If you can’t admit fault, you will be angry all the time. If nothing is ever your fault you have rendered yourself powerless to change. You are, in effect, damned (stopped in progress). If you always have a nice way of pinning all of your shortcomings and sins on others (claiming compulsion and that you “had no choice”), then you are of all people most pitiful. Learn the serenity prayer.
Make a Plan
The most important thing to do, once you have caught and captured your anger monster, is to make a plan on how to keep it caged, and if possible, to destroy it. Anger monsters are not buddies. They exist only to destroy you. Part with them willingly and happily. “And if thy [anger monster] offend thee, pluck it out, and cast it from thee: for it is profitable for thee that [thy anger monster] should perish, and not that thy whole body should be cast into hell” (Matthew 5:29).

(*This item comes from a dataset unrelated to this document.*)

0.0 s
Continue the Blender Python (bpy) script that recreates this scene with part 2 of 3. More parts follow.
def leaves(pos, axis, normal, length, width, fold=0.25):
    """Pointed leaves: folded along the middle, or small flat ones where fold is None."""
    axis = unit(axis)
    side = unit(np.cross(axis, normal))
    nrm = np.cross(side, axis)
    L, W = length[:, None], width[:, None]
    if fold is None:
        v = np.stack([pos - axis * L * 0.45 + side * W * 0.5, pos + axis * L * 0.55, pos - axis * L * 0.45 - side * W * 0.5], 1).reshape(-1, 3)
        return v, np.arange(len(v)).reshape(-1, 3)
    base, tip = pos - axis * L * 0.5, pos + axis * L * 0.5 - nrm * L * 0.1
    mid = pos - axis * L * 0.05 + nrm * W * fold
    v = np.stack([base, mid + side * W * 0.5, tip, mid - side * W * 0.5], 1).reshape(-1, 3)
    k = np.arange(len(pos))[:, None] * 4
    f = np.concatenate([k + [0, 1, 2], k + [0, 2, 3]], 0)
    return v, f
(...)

If you have used anger as a coping mechanism, then in order to “pluck it out and cast it from thee” you are going to have to make a plan to replace it with something else. Only you can determine, with God’s aid and sincere prayer, how you are going to replace it and with what. You also will need to make a plan on how you will apologize and repent should your anger monster bang down the cage door and go running loose. Make a plan.
I could have listed prayer as a way to eliminate anger, but I guess I felt it was a given. I do know that without going to God in prayer and asking Him where my monster came from and what was triggering it that I may not be where I am today. That prayer I remember vividly and I hope I never forget it. It was immediate and direct personal revelation—which is often rare. Thankfully, I think God was waiting for me to ask and I was more than ready to do whatever it took to destroy the beast.
May you also get to the point where you are ready to destroy your anger monster. That it’s preservation is less important to you than becoming the person you want to become.